WORK REQUIRED
Return, word for word, the lines from the line holding "from mathutils import" through the line holding "return 1 + round(t * FPS)". Include both end lines and no others.

(Scene script records)
____________________

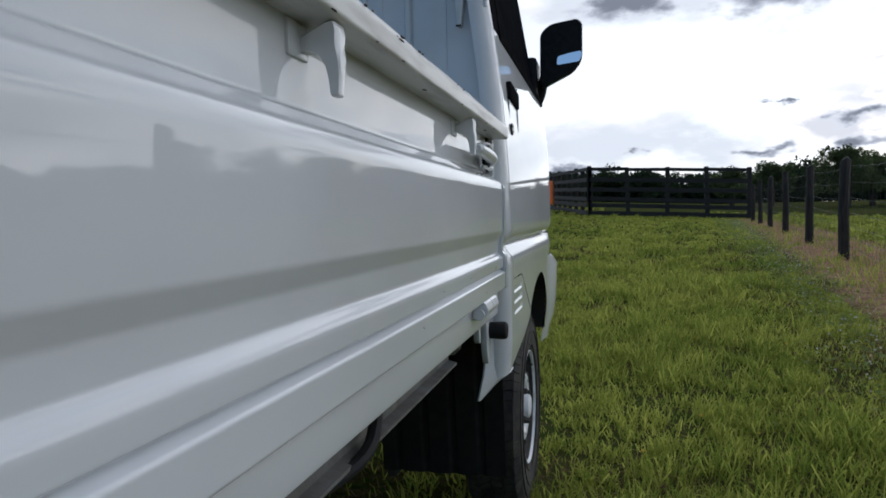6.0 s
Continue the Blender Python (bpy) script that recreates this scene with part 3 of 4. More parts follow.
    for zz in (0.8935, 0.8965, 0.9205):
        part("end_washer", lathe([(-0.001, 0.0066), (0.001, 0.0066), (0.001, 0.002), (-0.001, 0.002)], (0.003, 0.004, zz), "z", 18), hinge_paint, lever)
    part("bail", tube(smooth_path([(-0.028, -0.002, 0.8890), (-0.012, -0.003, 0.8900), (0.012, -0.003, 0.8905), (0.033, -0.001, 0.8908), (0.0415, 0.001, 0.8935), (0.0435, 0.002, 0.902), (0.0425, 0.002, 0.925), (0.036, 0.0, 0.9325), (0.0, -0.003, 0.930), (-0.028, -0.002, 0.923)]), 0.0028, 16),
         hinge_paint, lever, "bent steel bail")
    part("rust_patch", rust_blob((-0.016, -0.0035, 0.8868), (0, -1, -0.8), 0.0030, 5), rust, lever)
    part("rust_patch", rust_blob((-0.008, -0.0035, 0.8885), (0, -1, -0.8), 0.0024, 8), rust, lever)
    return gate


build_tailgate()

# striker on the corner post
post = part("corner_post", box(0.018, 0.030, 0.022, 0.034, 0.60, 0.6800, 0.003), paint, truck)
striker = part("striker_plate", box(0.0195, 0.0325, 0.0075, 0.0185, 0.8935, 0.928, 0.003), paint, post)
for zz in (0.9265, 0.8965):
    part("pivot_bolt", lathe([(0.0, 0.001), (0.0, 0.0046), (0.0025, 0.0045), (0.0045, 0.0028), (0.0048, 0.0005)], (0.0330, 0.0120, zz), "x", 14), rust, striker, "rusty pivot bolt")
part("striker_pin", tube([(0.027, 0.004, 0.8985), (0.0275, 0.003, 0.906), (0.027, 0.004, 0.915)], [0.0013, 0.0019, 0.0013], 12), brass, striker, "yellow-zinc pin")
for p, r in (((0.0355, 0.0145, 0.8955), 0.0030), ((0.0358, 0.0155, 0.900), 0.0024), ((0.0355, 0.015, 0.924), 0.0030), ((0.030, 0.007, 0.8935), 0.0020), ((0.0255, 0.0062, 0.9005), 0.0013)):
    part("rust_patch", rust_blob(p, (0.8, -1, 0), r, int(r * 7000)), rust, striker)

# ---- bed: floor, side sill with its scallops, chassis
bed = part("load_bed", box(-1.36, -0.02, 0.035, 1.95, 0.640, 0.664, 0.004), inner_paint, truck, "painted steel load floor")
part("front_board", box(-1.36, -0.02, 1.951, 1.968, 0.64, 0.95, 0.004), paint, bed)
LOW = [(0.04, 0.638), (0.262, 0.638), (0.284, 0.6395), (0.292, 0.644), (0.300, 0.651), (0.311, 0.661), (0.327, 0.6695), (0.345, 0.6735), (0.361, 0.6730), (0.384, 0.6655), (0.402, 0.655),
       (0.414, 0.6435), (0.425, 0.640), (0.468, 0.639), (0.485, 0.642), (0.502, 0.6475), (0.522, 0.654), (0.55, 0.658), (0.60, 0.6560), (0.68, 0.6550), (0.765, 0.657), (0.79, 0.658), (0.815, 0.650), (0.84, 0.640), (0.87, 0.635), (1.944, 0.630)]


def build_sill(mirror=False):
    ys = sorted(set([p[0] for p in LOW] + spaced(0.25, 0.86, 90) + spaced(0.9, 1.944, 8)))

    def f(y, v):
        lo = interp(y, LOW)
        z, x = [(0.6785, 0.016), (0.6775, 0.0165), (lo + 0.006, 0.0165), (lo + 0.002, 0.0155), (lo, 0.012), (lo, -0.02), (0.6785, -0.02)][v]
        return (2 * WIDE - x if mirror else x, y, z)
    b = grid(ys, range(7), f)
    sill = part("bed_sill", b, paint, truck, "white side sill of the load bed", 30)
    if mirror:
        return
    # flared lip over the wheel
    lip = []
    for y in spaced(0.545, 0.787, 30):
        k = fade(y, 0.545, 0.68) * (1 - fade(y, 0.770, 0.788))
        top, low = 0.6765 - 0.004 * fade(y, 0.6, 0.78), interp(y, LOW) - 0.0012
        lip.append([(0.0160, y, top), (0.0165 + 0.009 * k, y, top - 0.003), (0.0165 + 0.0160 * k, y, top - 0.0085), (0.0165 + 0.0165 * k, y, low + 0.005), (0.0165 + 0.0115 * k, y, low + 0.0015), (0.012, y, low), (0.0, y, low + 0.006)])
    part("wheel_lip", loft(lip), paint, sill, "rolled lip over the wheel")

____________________

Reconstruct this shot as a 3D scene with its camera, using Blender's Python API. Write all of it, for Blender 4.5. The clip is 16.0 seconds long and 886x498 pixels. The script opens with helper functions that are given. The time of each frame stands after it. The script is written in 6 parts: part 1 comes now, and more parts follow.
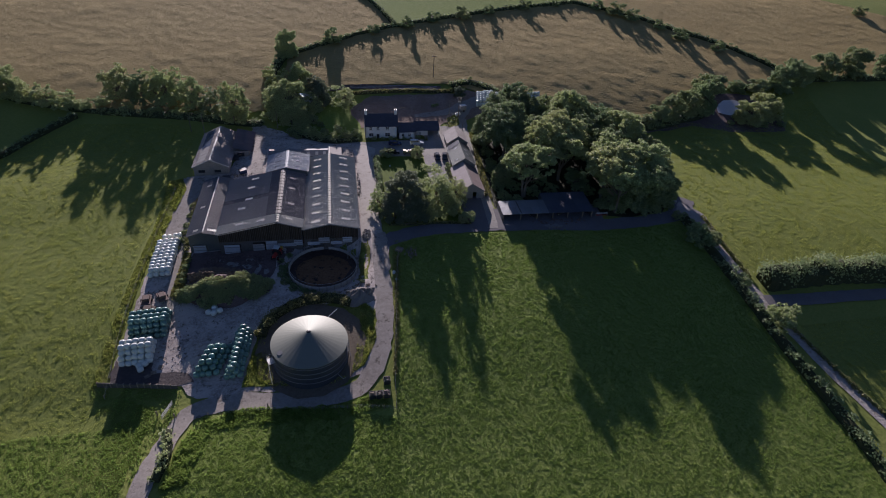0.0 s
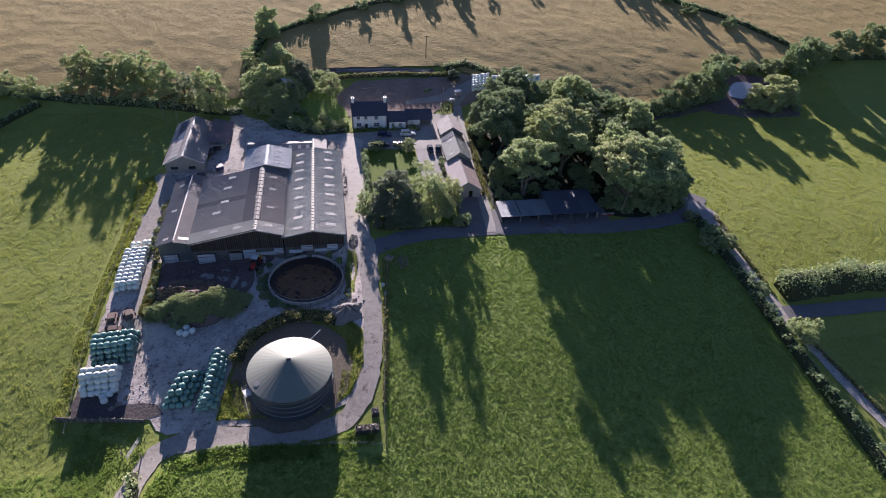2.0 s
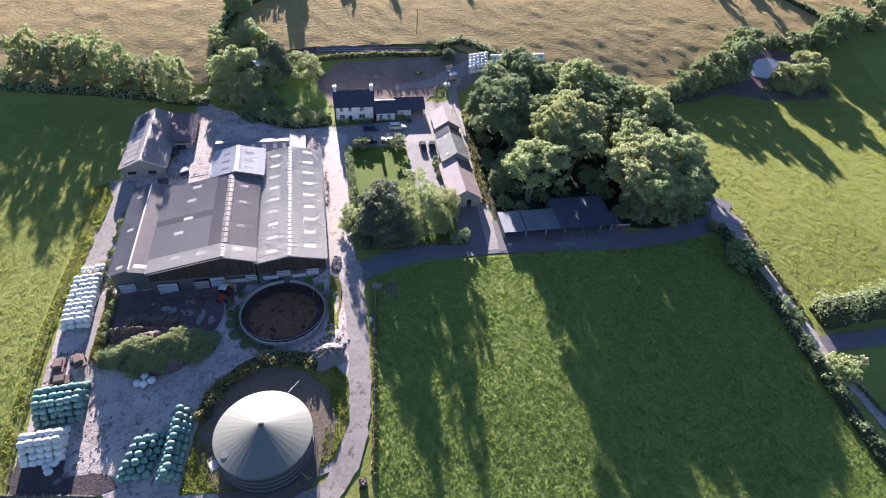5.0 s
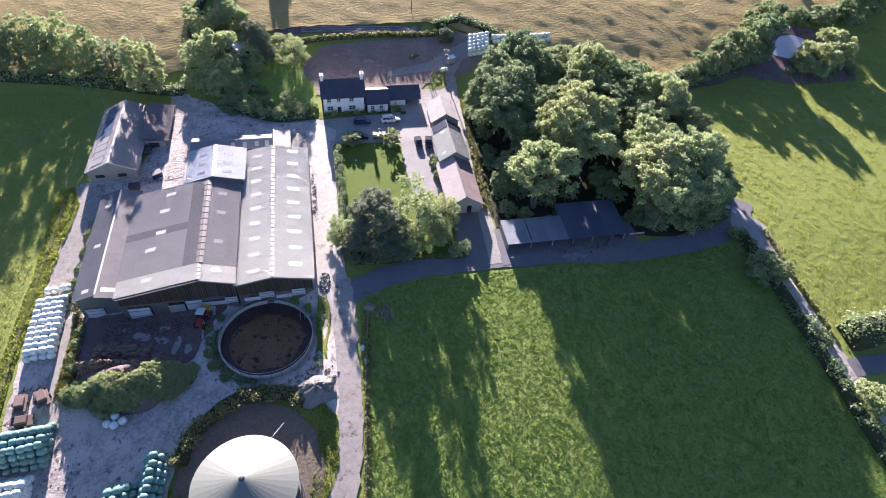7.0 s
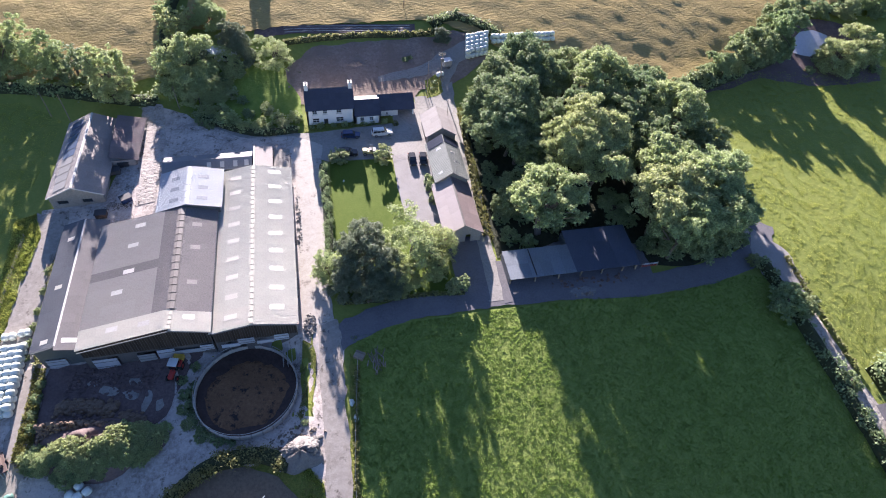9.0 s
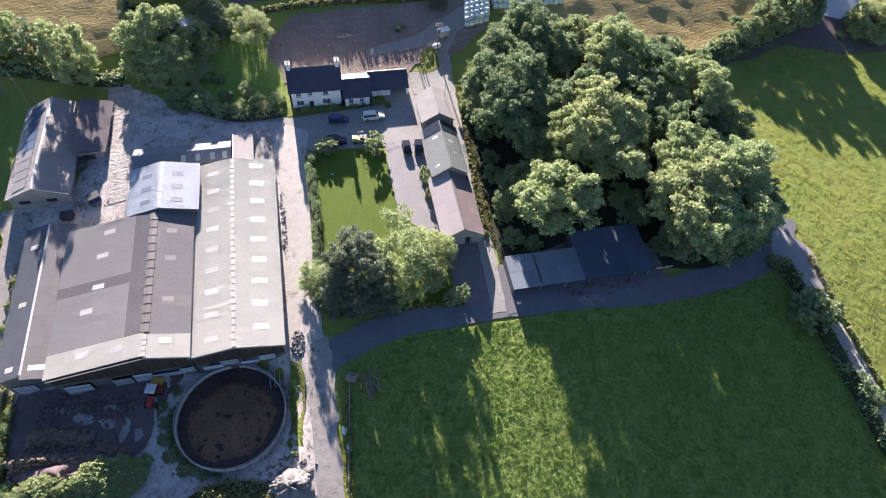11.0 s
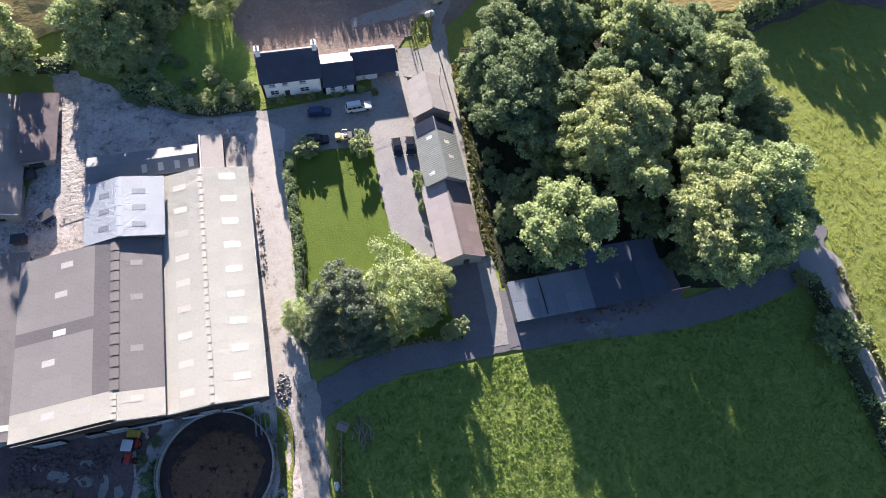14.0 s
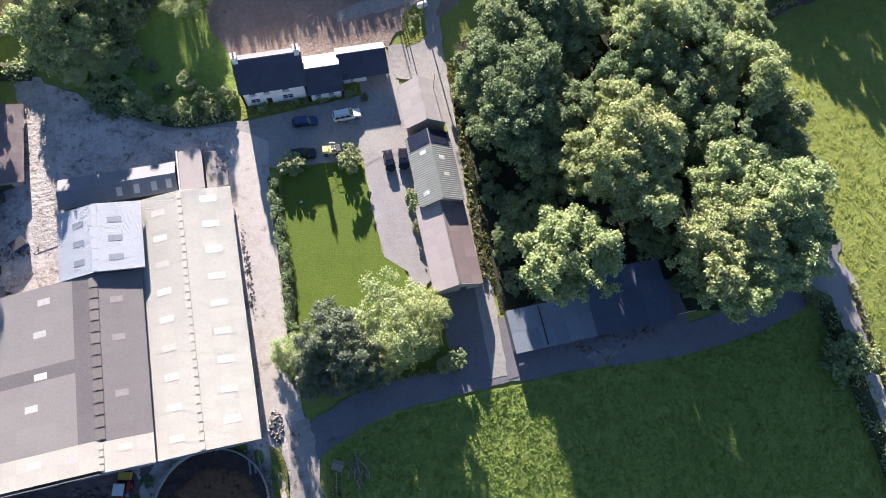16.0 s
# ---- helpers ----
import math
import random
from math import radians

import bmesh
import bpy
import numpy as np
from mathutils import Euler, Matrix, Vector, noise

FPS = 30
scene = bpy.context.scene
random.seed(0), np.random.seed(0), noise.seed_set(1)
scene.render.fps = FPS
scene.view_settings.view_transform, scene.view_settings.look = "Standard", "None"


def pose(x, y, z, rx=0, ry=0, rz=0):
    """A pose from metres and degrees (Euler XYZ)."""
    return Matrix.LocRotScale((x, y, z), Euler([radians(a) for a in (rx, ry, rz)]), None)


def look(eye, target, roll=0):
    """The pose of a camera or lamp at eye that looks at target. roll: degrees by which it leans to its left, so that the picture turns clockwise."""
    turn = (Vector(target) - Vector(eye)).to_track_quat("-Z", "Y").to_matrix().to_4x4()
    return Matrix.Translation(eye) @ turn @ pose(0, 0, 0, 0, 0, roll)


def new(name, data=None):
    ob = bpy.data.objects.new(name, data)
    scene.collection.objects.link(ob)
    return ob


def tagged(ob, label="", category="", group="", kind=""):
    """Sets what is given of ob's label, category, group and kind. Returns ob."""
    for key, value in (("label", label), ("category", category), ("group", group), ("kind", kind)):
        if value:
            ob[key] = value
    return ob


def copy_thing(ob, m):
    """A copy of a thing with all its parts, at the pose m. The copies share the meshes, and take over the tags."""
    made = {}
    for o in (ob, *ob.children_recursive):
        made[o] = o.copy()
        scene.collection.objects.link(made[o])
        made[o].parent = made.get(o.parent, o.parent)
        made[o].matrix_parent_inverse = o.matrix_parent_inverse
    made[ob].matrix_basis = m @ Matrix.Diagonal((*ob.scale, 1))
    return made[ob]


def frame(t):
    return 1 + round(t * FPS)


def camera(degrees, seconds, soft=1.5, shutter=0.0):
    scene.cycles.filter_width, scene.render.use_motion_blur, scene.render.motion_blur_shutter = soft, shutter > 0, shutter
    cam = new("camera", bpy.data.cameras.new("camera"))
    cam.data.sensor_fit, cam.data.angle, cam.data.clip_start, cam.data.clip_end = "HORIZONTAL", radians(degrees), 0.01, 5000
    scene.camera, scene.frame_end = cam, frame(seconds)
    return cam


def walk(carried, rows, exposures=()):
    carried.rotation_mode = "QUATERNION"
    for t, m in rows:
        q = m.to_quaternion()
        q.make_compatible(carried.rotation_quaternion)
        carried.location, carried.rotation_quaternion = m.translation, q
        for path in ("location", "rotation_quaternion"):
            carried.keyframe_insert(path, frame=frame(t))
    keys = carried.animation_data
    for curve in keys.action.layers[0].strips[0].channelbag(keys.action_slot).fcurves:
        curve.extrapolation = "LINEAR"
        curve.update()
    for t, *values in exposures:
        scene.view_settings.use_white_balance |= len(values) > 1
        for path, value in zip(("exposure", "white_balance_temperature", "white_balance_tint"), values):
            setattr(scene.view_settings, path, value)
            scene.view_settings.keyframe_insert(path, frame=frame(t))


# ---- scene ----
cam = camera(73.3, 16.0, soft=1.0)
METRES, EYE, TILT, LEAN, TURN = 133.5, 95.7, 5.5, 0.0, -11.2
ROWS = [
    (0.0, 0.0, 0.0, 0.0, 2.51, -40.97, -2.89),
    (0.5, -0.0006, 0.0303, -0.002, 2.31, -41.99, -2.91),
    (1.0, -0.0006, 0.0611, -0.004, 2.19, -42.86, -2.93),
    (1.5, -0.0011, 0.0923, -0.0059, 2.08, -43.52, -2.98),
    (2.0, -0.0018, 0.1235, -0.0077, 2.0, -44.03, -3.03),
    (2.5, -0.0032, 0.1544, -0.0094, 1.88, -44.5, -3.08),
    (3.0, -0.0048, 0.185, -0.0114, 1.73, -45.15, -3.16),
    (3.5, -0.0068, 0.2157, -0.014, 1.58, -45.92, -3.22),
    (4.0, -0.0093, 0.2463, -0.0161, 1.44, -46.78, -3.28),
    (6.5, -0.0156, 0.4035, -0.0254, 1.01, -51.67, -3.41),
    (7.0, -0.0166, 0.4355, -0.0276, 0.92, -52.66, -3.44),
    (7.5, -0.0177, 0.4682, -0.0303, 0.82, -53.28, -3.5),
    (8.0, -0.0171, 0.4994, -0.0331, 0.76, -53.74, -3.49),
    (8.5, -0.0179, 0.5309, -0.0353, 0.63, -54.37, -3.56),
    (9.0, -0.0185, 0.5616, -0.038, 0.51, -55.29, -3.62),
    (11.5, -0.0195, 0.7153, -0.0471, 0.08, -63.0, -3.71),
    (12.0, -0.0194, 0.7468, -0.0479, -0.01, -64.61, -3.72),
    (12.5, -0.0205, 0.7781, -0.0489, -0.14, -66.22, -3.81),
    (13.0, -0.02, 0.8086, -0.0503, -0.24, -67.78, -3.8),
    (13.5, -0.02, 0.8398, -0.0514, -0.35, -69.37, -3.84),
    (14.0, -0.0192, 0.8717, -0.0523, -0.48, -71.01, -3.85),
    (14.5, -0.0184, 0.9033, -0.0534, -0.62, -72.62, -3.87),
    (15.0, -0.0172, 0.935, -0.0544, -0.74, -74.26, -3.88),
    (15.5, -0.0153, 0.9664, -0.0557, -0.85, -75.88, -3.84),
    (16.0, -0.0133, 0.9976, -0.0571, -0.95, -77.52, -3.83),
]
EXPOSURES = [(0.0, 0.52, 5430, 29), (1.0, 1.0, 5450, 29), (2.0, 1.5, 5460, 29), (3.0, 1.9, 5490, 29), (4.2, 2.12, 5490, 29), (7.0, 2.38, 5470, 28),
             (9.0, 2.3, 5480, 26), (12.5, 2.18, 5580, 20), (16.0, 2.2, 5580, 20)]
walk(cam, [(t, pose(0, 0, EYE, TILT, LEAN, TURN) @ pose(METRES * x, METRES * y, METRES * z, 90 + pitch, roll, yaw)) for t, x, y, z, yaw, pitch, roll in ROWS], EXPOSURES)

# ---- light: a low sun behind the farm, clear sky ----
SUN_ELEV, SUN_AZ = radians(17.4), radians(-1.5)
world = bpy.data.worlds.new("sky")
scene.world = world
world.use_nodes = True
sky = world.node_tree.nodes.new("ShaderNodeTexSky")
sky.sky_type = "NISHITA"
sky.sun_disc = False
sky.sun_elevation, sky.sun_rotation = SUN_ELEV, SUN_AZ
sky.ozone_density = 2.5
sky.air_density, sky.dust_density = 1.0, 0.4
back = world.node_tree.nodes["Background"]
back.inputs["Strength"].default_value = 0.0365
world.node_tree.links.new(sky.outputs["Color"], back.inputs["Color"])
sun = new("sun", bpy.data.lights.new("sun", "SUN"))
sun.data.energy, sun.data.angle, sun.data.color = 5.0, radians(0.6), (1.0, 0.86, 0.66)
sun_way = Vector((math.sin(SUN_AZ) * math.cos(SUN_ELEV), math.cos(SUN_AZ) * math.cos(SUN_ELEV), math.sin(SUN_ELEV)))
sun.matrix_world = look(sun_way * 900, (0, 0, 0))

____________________

SOLUTION TO THIS TASK
from mathutils import Euler, Matrix, Vector, noise

FPS = 30
scene = bpy.context.scene
random.seed(0), np.random.seed(0), noise.seed_set(1)
scene.render.fps = FPS
scene.view_settings.view_transform, scene.view_settings.look = "Standard", "None"


def pose(x, y, z, rx=0, ry=0, rz=0):
    """A pose from metres and degrees (Euler XYZ)."""
    return Matrix.LocRotScale((x, y, z), Euler([radians(a) for a in (rx, ry, rz)]), None)


def look(eye, target, roll=0):
    """The pose of a camera or lamp at eye that looks at target. roll: degrees by which it leans to its left, so that the picture turns clockwise."""
    turn = (Vector(target) - Vector(eye)).to_track_quat("-Z", "Y").to_matrix().to_4x4()
    return Matrix.Translation(eye) @ turn @ pose(0, 0, 0, 0, 0, roll)


def new(name, data=None):
    ob = bpy.data.objects.new(name, data)
    scene.collection.objects.link(ob)
    return ob


def tagged(ob, label="", category="", group="", kind=""):
    """Sets what is given of ob's label, category, group and kind. Returns ob."""
    for key, value in (("label", label), ("category", category), ("group", group), ("kind", kind)):
        if value:
            ob[key] = value
    return ob


def copy_thing(ob, m):
    """A copy of a thing with all its parts, at the pose m. The copies share the meshes, and take over the tags."""
    made = {}
    for o in (ob, *ob.children_recursive):
        made[o] = o.copy()
        scene.collection.objects.link(made[o])
        made[o].parent = made.get(o.parent, o.parent)
        made[o].matrix_parent_inverse = o.matrix_parent_inverse
    made[ob].matrix_basis = m @ Matrix.Diagonal((*ob.scale, 1))
    return made[ob]


def frame(t):
    return 1 + round(t * FPS)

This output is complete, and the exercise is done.